* _Stored data_:
──────

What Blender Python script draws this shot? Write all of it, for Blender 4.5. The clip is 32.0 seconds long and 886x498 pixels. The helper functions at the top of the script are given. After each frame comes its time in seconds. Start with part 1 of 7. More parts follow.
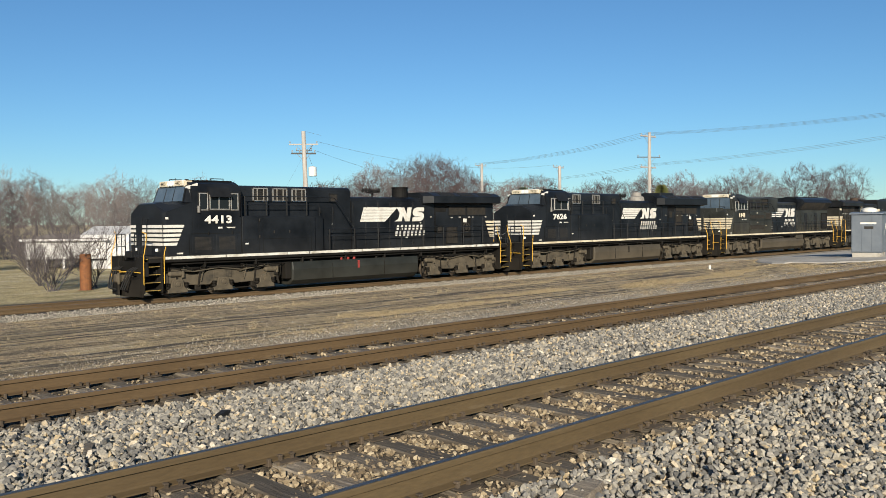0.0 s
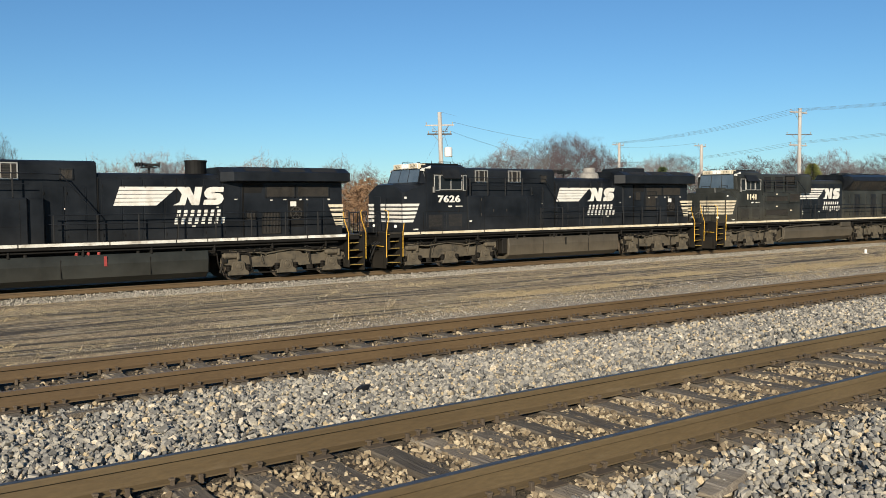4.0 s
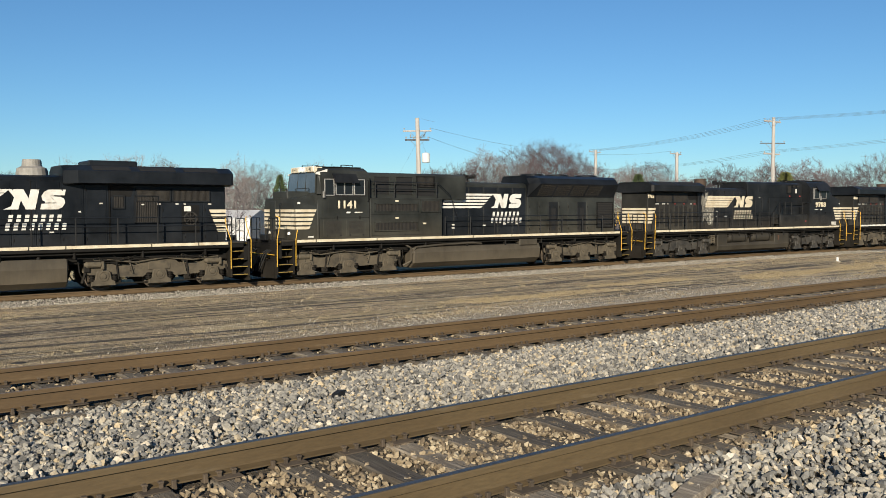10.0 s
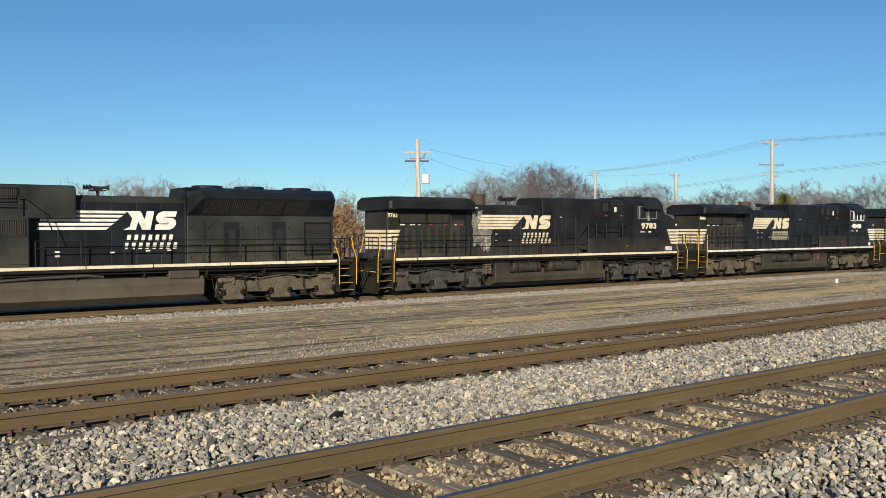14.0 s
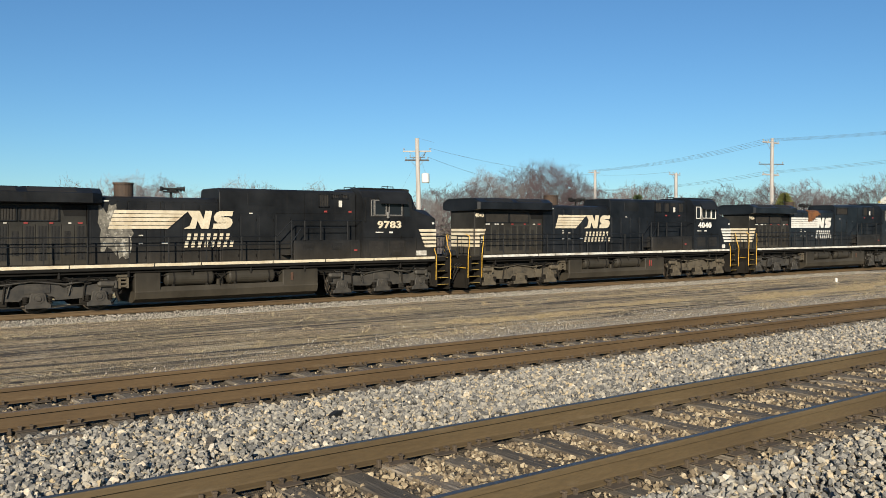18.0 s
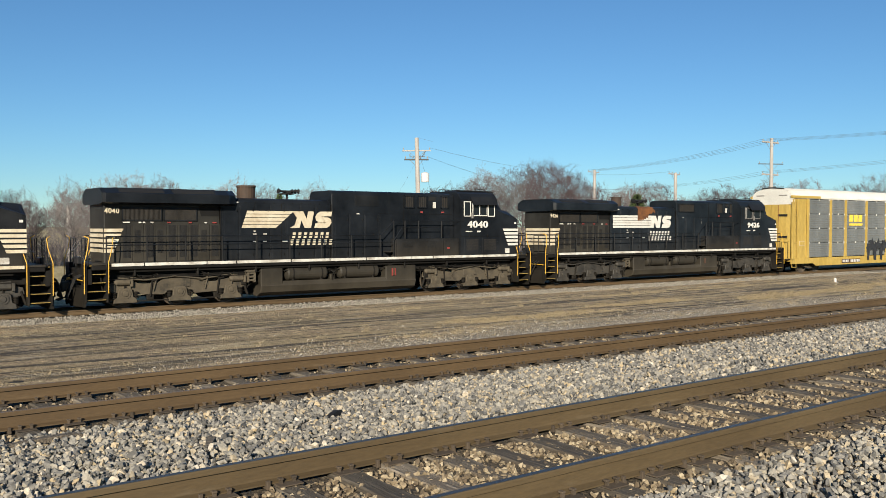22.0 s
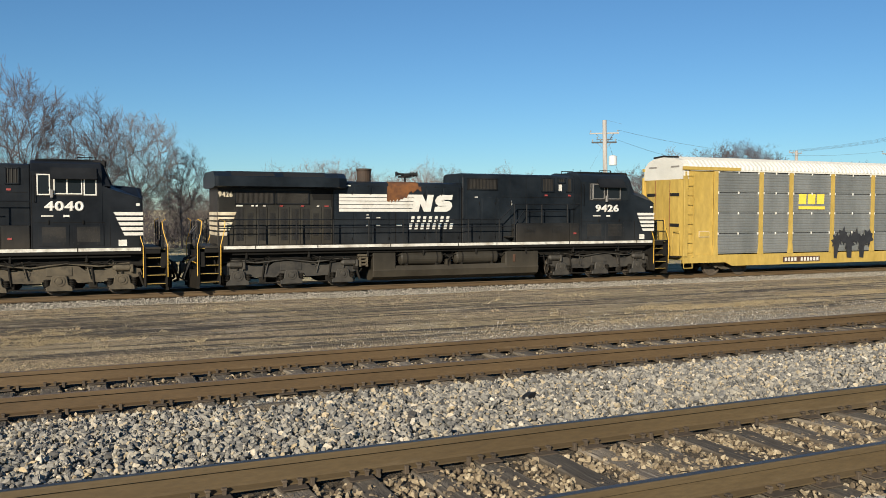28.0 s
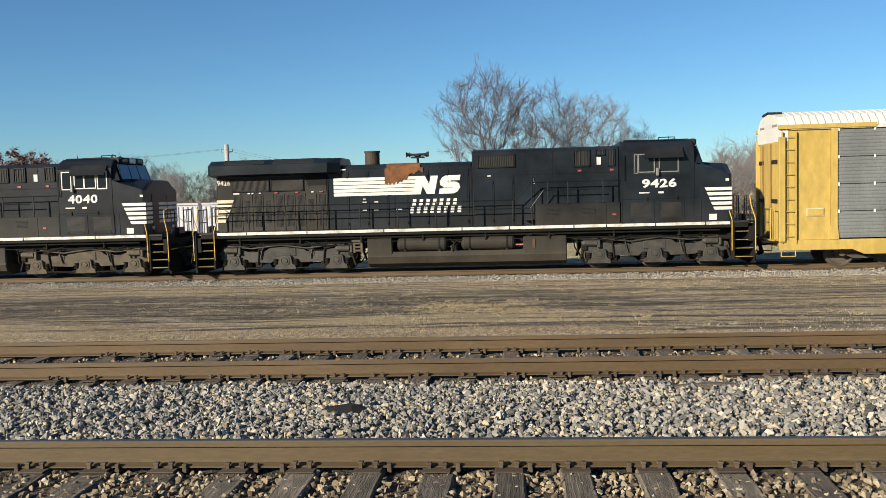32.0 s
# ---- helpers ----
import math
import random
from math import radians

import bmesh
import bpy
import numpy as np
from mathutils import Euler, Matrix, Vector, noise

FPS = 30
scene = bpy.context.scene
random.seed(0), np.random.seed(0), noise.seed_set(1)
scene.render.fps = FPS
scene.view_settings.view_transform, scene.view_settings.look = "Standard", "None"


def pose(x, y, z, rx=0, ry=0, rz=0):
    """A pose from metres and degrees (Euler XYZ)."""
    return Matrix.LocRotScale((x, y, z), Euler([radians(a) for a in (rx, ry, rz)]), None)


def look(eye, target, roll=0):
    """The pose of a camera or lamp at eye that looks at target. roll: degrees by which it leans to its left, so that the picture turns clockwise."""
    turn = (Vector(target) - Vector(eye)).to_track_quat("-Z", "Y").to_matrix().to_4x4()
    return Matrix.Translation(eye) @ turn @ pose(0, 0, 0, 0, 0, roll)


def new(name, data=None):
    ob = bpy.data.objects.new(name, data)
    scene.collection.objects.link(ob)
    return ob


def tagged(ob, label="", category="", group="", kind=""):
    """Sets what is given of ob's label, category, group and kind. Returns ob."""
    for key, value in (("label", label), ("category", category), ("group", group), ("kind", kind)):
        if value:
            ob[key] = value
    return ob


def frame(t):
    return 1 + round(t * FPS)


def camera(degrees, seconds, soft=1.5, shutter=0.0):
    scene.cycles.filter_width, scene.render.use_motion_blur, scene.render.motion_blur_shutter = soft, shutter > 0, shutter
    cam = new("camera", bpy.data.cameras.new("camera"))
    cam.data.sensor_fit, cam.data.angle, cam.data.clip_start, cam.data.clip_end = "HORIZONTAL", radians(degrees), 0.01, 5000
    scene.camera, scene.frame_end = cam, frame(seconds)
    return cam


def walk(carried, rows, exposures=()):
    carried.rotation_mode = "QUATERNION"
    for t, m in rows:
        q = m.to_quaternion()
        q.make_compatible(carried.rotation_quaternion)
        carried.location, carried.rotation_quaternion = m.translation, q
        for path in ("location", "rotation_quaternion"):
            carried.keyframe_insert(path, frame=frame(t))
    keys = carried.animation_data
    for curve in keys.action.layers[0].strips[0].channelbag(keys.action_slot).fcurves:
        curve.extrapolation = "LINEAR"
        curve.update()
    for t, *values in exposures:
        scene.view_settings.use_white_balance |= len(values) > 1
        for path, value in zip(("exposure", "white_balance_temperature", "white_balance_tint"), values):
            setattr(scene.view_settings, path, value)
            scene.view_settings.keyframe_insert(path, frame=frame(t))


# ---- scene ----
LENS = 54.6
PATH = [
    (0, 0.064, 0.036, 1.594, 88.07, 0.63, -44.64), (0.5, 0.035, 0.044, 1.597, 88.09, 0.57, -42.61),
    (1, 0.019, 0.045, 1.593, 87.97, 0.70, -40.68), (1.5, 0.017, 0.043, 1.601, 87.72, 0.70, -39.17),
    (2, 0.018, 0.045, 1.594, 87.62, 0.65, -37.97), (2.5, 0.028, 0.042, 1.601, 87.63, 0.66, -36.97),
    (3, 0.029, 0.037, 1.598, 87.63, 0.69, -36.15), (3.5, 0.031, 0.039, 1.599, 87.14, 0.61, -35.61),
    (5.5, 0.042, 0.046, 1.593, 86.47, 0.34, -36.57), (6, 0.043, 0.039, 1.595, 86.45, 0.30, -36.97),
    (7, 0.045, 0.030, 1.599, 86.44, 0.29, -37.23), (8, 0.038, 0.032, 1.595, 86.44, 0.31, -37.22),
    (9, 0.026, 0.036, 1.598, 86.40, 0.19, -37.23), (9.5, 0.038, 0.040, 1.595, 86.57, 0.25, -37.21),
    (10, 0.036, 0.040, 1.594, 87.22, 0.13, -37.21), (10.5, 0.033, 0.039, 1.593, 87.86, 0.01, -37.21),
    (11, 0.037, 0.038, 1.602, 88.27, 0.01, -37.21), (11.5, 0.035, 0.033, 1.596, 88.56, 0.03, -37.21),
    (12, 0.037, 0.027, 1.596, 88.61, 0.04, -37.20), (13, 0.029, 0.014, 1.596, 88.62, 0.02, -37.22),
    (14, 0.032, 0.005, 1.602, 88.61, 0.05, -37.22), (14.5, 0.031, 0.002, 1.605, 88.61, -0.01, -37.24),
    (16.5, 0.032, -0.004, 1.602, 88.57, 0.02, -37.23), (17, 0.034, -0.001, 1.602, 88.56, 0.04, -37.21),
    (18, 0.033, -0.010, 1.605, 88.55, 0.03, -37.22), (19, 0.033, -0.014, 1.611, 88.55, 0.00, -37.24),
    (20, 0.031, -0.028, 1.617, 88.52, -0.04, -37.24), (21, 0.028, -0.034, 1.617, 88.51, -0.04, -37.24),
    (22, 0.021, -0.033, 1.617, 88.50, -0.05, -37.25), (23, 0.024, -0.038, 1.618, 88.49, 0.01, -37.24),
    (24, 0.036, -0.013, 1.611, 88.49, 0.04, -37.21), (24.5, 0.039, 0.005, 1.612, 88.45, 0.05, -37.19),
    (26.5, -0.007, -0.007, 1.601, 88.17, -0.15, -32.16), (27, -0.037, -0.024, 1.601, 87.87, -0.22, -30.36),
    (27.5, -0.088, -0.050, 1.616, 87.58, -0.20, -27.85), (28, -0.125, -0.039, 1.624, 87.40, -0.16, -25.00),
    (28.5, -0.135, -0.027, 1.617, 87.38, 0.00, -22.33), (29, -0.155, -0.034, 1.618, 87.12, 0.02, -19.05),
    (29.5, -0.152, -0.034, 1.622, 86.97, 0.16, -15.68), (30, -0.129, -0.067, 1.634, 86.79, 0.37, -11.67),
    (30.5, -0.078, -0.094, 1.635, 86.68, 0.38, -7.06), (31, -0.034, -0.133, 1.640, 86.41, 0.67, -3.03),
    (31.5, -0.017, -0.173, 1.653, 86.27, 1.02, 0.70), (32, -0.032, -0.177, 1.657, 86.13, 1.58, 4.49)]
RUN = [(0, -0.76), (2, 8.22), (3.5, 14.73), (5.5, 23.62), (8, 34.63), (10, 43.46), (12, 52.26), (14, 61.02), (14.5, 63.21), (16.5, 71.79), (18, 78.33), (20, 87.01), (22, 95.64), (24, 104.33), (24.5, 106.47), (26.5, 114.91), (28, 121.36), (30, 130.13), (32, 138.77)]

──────

* _Short task_: Repeat all of the data above word for word, minus the pictures.

* _Answer to the task_:
What Blender Python script draws this shot? Write all of it, for Blender 4.5. The clip is 32.0 seconds long and 886x498 pixels. The helper functions at the top of the script are given. After each frame comes its time in seconds. Start with part 1 of 7. More parts follow.
0.0 s
4.0 s
10.0 s
14.0 s
18.0 s
22.0 s
28.0 s
32.0 s
# ---- helpers ----
import math
import random
from math import radians

import bmesh
import bpy
import numpy as np
from mathutils import Euler, Matrix, Vector, noise

FPS = 30
scene = bpy.context.scene
random.seed(0), np.random.seed(0), noise.seed_set(1)
scene.render.fps = FPS
scene.view_settings.view_transform, scene.view_settings.look = "Standard", "None"


def pose(x, y, z, rx=0, ry=0, rz=0):
    """A pose from metres and degrees (Euler XYZ)."""
    return Matrix.LocRotScale((x, y, z), Euler([radians(a) for a in (rx, ry, rz)]), None)


def look(eye, target, roll=0):
    """The pose of a camera or lamp at eye that looks at target. roll: degrees by which it leans to its left, so that the picture turns clockwise."""
    turn = (Vector(target) - Vector(eye)).to_track_quat("-Z", "Y").to_matrix().to_4x4()
    return Matrix.Translation(eye) @ turn @ pose(0, 0, 0, 0, 0, roll)


def new(name, data=None):
    ob = bpy.data.objects.new(name, data)
    scene.collection.objects.link(ob)
    return ob


def tagged(ob, label="", category="", group="", kind=""):
    """Sets what is given of ob's label, category, group and kind. Returns ob."""
    for key, value in (("label", label), ("category", category), ("group", group), ("kind", kind)):
        if value:
            ob[key] = value
    return ob


def frame(t):
    return 1 + round(t * FPS)


def camera(degrees, seconds, soft=1.5, shutter=0.0):
    scene.cycles.filter_width, scene.render.use_motion_blur, scene.render.motion_blur_shutter = soft, shutter > 0, shutter
    cam = new("camera", bpy.data.cameras.new("camera"))
    cam.data.sensor_fit, cam.data.angle, cam.data.clip_start, cam.data.clip_end = "HORIZONTAL", radians(degrees), 0.01, 5000
    scene.camera, scene.frame_end = cam, frame(seconds)
    return cam


def walk(carried, rows, exposures=()):
    carried.rotation_mode = "QUATERNION"
    for t, m in rows:
        q = m.to_quaternion()
        q.make_compatible(carried.rotation_quaternion)
        carried.location, carried.rotation_quaternion = m.translation, q
        for path in ("location", "rotation_quaternion"):
            carried.keyframe_insert(path, frame=frame(t))
    keys = carried.animation_data
    for curve in keys.action.layers[0].strips[0].channelbag(keys.action_slot).fcurves:
        curve.extrapolation = "LINEAR"
        curve.update()
    for t, *values in exposures:
        scene.view_settings.use_white_balance |= len(values) > 1
        for path, value in zip(("exposure", "white_balance_temperature", "white_balance_tint"), values):
            setattr(scene.view_settings, path, value)
            scene.view_settings.keyframe_insert(path, frame=frame(t))


# ---- scene ----
LENS = 54.6
PATH = [
    (0, 0.064, 0.036, 1.594, 88.07, 0.63, -44.64), (0.5, 0.035, 0.044, 1.597, 88.09, 0.57, -42.61),
    (1, 0.019, 0.045, 1.593, 87.97, 0.70, -40.68), (1.5, 0.017, 0.043, 1.601, 87.72, 0.70, -39.17),
    (2, 0.018, 0.045, 1.594, 87.62, 0.65, -37.97), (2.5, 0.028, 0.042, 1.601, 87.63, 0.66, -36.97),
    (3, 0.029, 0.037, 1.598, 87.63, 0.69, -36.15), (3.5, 0.031, 0.039, 1.599, 87.14, 0.61, -35.61),
    (5.5, 0.042, 0.046, 1.593, 86.47, 0.34, -36.57), (6, 0.043, 0.039, 1.595, 86.45, 0.30, -36.97),
    (7, 0.045, 0.030, 1.599, 86.44, 0.29, -37.23), (8, 0.038, 0.032, 1.595, 86.44, 0.31, -37.22),
    (9, 0.026, 0.036, 1.598, 86.40, 0.19, -37.23), (9.5, 0.038, 0.040, 1.595, 86.57, 0.25, -37.21),
    (10, 0.036, 0.040, 1.594, 87.22, 0.13, -37.21), (10.5, 0.033, 0.039, 1.593, 87.86, 0.01, -37.21),
    (11, 0.037, 0.038, 1.602, 88.27, 0.01, -37.21), (11.5, 0.035, 0.033, 1.596, 88.56, 0.03, -37.21),
    (12, 0.037, 0.027, 1.596, 88.61, 0.04, -37.20), (13, 0.029, 0.014, 1.596, 88.62, 0.02, -37.22),
    (14, 0.032, 0.005, 1.602, 88.61, 0.05, -37.22), (14.5, 0.031, 0.002, 1.605, 88.61, -0.01, -37.24),
    (16.5, 0.032, -0.004, 1.602, 88.57, 0.02, -37.23), (17, 0.034, -0.001, 1.602, 88.56, 0.04, -37.21),
    (18, 0.033, -0.010, 1.605, 88.55, 0.03, -37.22), (19, 0.033, -0.014, 1.611, 88.55, 0.00, -37.24),
    (20, 0.031, -0.028, 1.617, 88.52, -0.04, -37.24), (21, 0.028, -0.034, 1.617, 88.51, -0.04, -37.24),
    (22, 0.021, -0.033, 1.617, 88.50, -0.05, -37.25), (23, 0.024, -0.038, 1.618, 88.49, 0.01, -37.24),
    (24, 0.036, -0.013, 1.611, 88.49, 0.04, -37.21), (24.5, 0.039, 0.005, 1.612, 88.45, 0.05, -37.19),
    (26.5, -0.007, -0.007, 1.601, 88.17, -0.15, -32.16), (27, -0.037, -0.024, 1.601, 87.87, -0.22, -30.36),
    (27.5, -0.088, -0.050, 1.616, 87.58, -0.20, -27.85), (28, -0.125, -0.039, 1.624, 87.40, -0.16, -25.00),
    (28.5, -0.135, -0.027, 1.617, 87.38, 0.00, -22.33), (29, -0.155, -0.034, 1.618, 87.12, 0.02, -19.05),
    (29.5, -0.152, -0.034, 1.622, 86.97, 0.16, -15.68), (30, -0.129, -0.067, 1.634, 86.79, 0.37, -11.67),
    (30.5, -0.078, -0.094, 1.635, 86.68, 0.38, -7.06), (31, -0.034, -0.133, 1.640, 86.41, 0.67, -3.03),
    (31.5, -0.017, -0.173, 1.653, 86.27, 1.02, 0.70), (32, -0.032, -0.177, 1.657, 86.13, 1.58, 4.49)]
RUN = [(0, -0.76), (2, 8.22), (3.5, 14.73), (5.5, 23.62), (8, 34.63), (10, 43.46), (12, 52.26), (14, 61.02), (14.5, 63.21), (16.5, 71.79), (18, 78.33), (20, 87.01), (22, 95.64), (24, 104.33), (24.5, 106.47), (26.5, 114.91), (28, 121.36), (30, 130.13), (32, 138.77)]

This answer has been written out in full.